Reuven Rivlin, presidente de Israel, olha provavelmente com inveja para o legado de um de seus antecessores, Chaim Herzog.
Em 1984, Herzog contribuiu para a costura de momento relevante na trajetória política do país: adversários históricos em parceria, num governo de união nacional. Esforços de Rivlin, para repetir o modelo, se desmancham no ar.
No cenário israelense atual, modelado pela hiperpolarização, os rivais Binyamin Netanyahu e Benny Gantz inviabilizam uma coalizão entre seus partidos. Israel atravessa grave turbulência política.
Pela primeira vez, os eleitores foram três vezes às urnas em apenas 11 meses, a última na segunda-feira (2). Motivo: nenhum dos blocos consegue amealhar o número de deputados necessário para montar o governo e apontar o primeiro-ministro.
Como a Knesset (Parlamento) contabiliza 120 deputados, o número mágico é 61, correspondente à metade mais uma das cadeiras, fórmula para alcançar maioria parlamentar e formar o governo.
Nunca um partido israelense obteve mais de seis dezenas de eleitos, o que faz de alianças ingrediente básico da política local.
Resultados da última votação indicam o bloco da direita e dos movimentos religiosos, liderado pelo premiê “Bibi” Netanyahu, com 58 cadeiras.
Partidos de centro, de esquerda e da comunidade árabe somam 55 e, em diferentes graus, apoiam o oposicionista Benny Gantz. Restam ainda sete parlamentares do partido Israel Nossa Casa.
Seu líder, Avigdor Lieberman, poderia decidir o impasse, ao optar por um dos blocos. Lieberman rompeu com aliados históricos direitistas ao rejeitar a influência crescente dos partidos religiosos e hesita na hora de compor com a esquerda, por defender a linha dura na questão israelo-palestina.
Em disputa com o ex-parceiro Netanyahu, tem ficado em cima do muro na batalha pela maioria parlamentar. Diante do impasse, Rivlin apelou, nos últimos meses, por um governo amplo, a unir os principais partidos e superar a barreira de 61.

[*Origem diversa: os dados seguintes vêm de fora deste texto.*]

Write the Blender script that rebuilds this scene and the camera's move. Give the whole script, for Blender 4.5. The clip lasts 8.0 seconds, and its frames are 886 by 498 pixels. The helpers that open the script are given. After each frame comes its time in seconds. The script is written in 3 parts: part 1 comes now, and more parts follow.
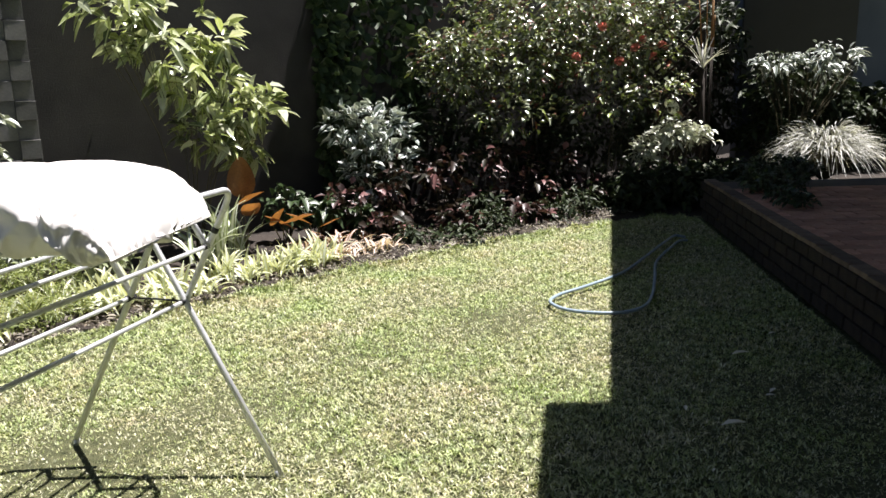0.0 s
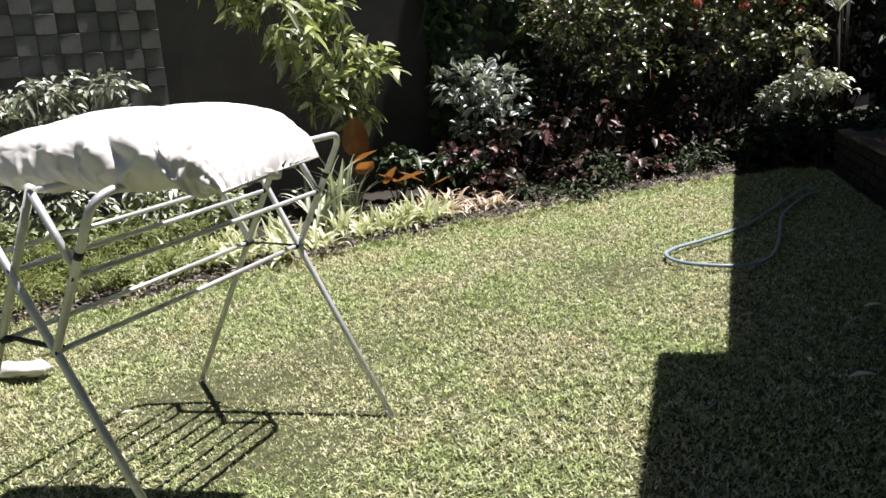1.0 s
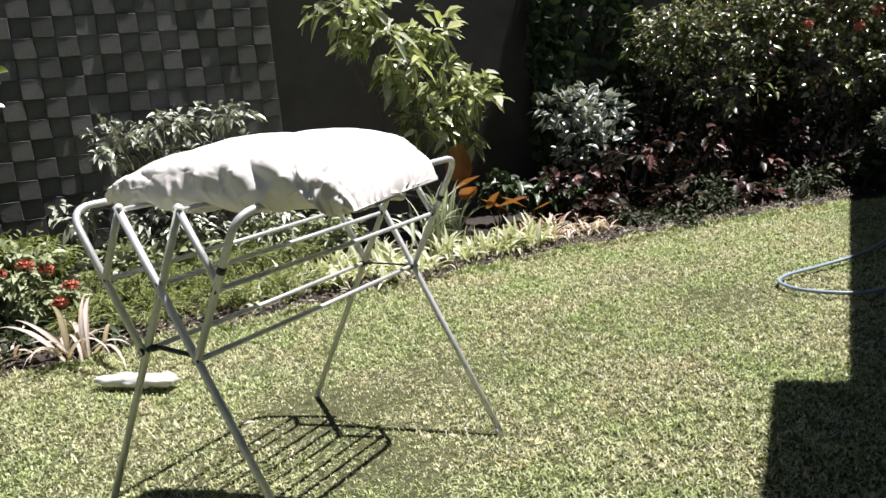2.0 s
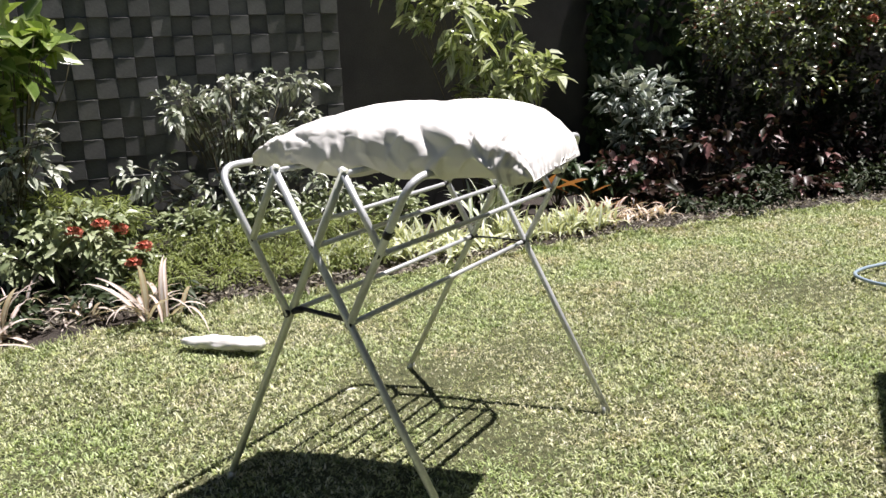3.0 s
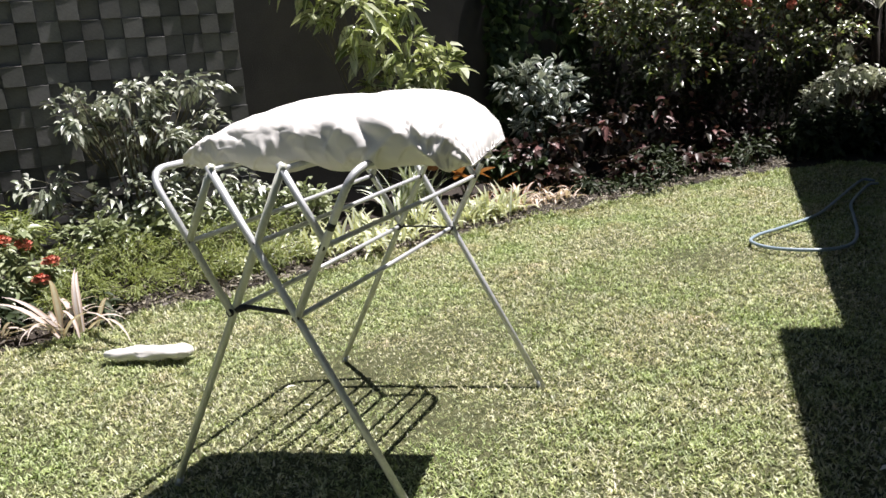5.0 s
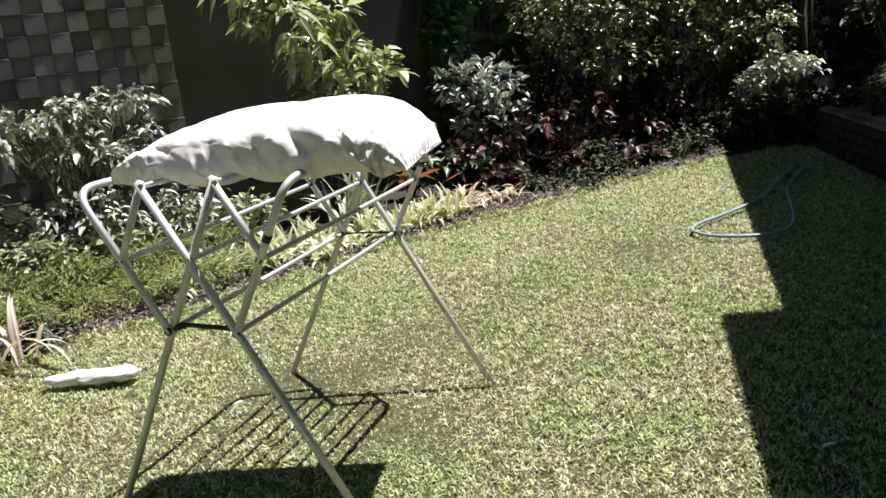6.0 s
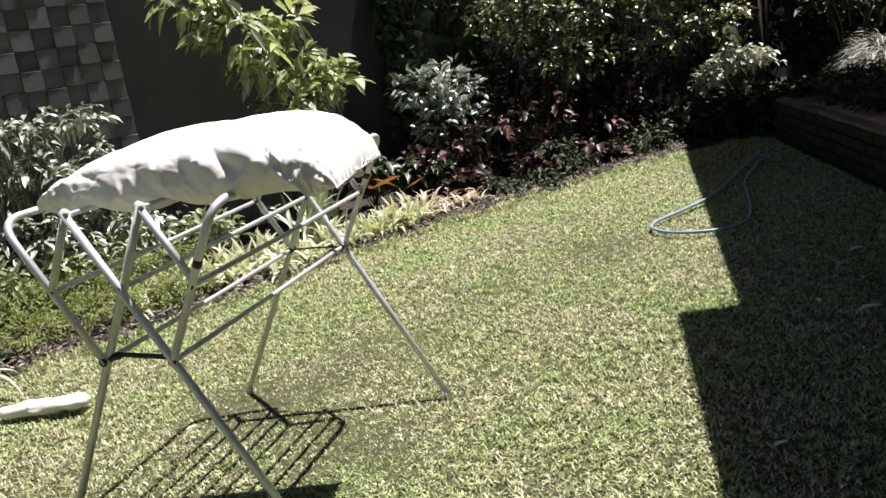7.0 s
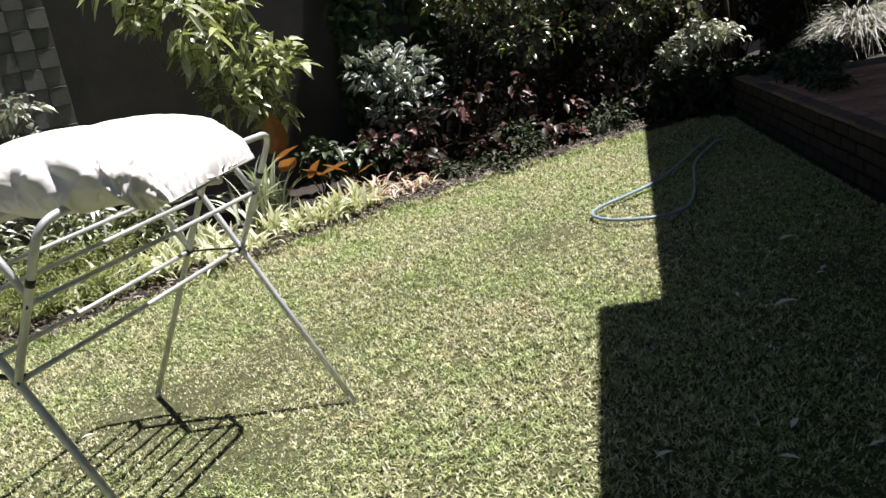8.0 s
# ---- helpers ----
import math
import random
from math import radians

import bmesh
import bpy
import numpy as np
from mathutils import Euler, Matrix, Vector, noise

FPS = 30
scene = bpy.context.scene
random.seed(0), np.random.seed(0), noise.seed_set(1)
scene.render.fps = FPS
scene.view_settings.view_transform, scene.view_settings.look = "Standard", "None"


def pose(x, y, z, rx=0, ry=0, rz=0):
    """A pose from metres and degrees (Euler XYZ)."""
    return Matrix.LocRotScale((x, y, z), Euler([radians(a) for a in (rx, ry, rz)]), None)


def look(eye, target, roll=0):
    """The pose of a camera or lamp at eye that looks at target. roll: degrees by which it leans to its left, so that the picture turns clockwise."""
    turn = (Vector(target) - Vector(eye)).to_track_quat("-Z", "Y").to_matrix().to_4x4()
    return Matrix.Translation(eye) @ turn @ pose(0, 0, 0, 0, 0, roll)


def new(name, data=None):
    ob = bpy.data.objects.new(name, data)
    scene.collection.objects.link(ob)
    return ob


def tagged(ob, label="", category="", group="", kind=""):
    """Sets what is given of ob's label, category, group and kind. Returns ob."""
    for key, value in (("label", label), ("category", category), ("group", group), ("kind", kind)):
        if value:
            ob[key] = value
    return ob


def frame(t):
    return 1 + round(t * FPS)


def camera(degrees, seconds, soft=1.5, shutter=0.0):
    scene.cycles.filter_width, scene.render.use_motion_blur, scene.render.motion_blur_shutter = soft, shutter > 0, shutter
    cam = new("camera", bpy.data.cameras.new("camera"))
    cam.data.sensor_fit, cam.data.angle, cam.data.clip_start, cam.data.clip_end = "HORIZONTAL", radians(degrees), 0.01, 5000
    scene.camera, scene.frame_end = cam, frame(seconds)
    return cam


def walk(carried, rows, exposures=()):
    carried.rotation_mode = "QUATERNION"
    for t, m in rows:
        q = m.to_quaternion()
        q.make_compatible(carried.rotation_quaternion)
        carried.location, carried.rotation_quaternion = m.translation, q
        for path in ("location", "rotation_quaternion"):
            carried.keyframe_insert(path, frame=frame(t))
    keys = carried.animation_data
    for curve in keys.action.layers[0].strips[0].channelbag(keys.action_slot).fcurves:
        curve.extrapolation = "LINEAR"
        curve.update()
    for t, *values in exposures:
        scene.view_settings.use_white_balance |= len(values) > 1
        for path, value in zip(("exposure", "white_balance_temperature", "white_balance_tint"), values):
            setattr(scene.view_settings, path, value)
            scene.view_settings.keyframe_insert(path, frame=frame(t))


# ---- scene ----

# ---------------------------------------------------------------- camera
cam = camera(58.4, 8.0, soft=1.5)
ROWS = [  # seconds, x, y, z, yaw, pitch, lean
    (0, 0.000, 0.000, 1.437, 0.00, -12.88, 1.49),
    (0.2, 0.010, -0.005, 1.400, 4.36, -12.93, 3.54),
    (0.5, 0.044, 0.005, 1.363, 8.10, -14.99, 6.18),
    (0.8, 0.037, 0.006, 1.343, 8.18, -15.27, 4.94),
    (1, 0.035, -0.008, 1.345, 8.77, -14.79, 3.88),
    (1.2, 0.007, -0.012, 1.353, 10.49, -12.69, 3.61),
    (1.5, 0.019, -0.052, 1.347, 11.56, -12.15, 3.60),
    (1.8, -0.010, -0.058, 1.354, 12.33, -12.13, 4.46),
    (2, -0.022, -0.086, 1.344, 15.51, -12.33, 4.96),
    (2.2, -0.054, -0.095, 1.346, 18.29, -13.02, 4.00),
    (3.3, -0.524, -0.271, 1.347, 15.28, -14.13, 2.04),
    (3.5, -0.533, -0.306, 1.341, 15.84, -14.65, 1.86),
    (4, -0.531, -0.295, 1.352, 13.11, -12.83, 3.41),
    (4.5, -0.525, -0.289, 1.345, 9.00, -13.23, 3.75),
    (4.7, -0.531, -0.290, 1.341, 9.24, -13.85, 4.15),
    (5.8, -0.497, -0.277, 1.344, 5.12, -14.86, 6.04),
    (6, -0.490, -0.271, 1.341, 5.09, -14.59, 6.64),
    (6.5, -0.469, -0.254, 1.342, 4.35, -14.55, 7.45),
    (7, -0.384, -0.221, 1.352, 3.36, -14.68, 8.75),
    (7.2, -0.323, -0.181, 1.378, 4.17, -14.09, 8.81),
    (7.5, -0.170, -0.161, 1.361, 6.01, -13.06, 7.49),
    (7.7, -0.101, -0.105, 1.372, 4.87, -15.15, 6.32),
    (8, -0.015, -0.095, 1.363, 3.40, -16.56, 9.53),
]
walk(cam, [(t, pose(x, y, z, 90 + p, 0, w) @ pose(0, 0, 0, 0, 0, -r)) for t, x, y, z, w, p, r in ROWS],
     [(0, 1.3), (0.5, 1.08), (1.5, 0.95), (8, 0.95)])

# ---------------------------------------------------------------- light
SHIFT = (0.28, 0.19)                      # towards the sun, per metre of height
SUN_UP = math.atan2(1.0, math.hypot(*SHIFT))
SUN_ROUND = math.atan2(SHIFT[0], SHIFT[1])
world = bpy.data.worlds.new("sky")
scene.world = world
world.use_nodes = True
wn = world.node_tree.nodes
sky = wn.new("ShaderNodeTexSky")
sky.sky_type, sky.sun_disc, sky.sun_elevation, sky.sun_rotation = "NISHITA", False, SUN_UP, SUN_ROUND
world.node_tree.links.new(sky.outputs[0], wn["Background"].inputs[0])
wn["Background"].inputs[1].default_value = 0.022
sun_data = bpy.data.lights.new("sun", "SUN")
sun_data.energy, sun_data.angle, sun_data.color = 5.0, radians(0.5), (1.0, 0.943, 0.925)
sun = new("sun", sun_data)
sun.matrix_world = look((SHIFT[0] * 20, SHIFT[1] * 20, 20), (0, 0, 0))


# ---------------------------------------------------------------- materials
def material(name, rough=0.6, metal=0.0, spec=0.5):
    m = bpy.data.materials.new(name)
    m.use_nodes = True
    b = m.node_tree.nodes["Principled BSDF"]
    b.inputs["Roughness"].default_value = rough
    b.inputs["Metallic"].default_value = metal
    b.inputs["Specular IOR Level"].default_value = spec
    return m, m.node_tree.nodes, m.node_tree.links, b


def noise_node(n, l, scale, detail=4.0, rough=0.55, coord="Object"):
    tc = n.new("ShaderNodeTexCoord")
    t = n.new("ShaderNodeTexNoise")
    t.inputs["Scale"].default_value, t.inputs["Detail"].default_value, t.inputs["Roughness"].default_value = scale, detail, rough
    l.new(tc.outputs[coord], t.inputs["Vector"])
    return t.outputs["Fac"]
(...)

O Likud, de Netanyahu, elegeu 36 deputados, e o Azul e Branco, de Gantz, 33. Somados, formariam base com 69 parlamentares. No sistema político israelense, o presidente reúne funções eminentemente cerimoniais. Coloca-se, muitas vezes, como “pai da nação”, acima do calor das disputas partidárias.
Os apelos de Rivlin, no entanto, se esvaem. Netanyahu e Gantz chegaram a aprovar uma coalizão, mas apresentaram exigências responsáveis por inviabilizar a arquitetura política alcançada em 1984.
Na eleição de julho daquele ano, a bancada do trabalhista Shimon Peres emergiu com 44 cadeiras, contra 41 do Likud, de Yitzhak Shamir. A ameaça do impasse levou o presidente Herzog a alertar para a “ausência de tolerância e do diálogo”.
Apenas dois meses após a votação, Israel contava com um governo de união nacional. Os adversários históricos se uniram, atraíram outras forças políticas e alcançaram a invejável cifra de 97 das 120 cadeiras da Knesset.
Yizthak Shamir, em entrevista sobre a colaboração com Peres, o adversário ideológico, comentou: “Eu não o odiava... Eu via uma guerra de opiniões, uma guerra de pensamentos, não uma guerra pessoal”.
À época, o fantasma da hiperpolarização ainda não havia produzido os resultados nefastos de hoje em dia, ao transformar adversários em inimigos.
Shamir e Peres governaram por quatro anos, em parceria. A coalizão, embora não imune a crises, conseguiu debelar a hiperinflação e lançou reformas econômicas fundamentais para a transformação da Israel em potência tecnológica do século 21.
São lições do passado à disposição dos políticos de hoje.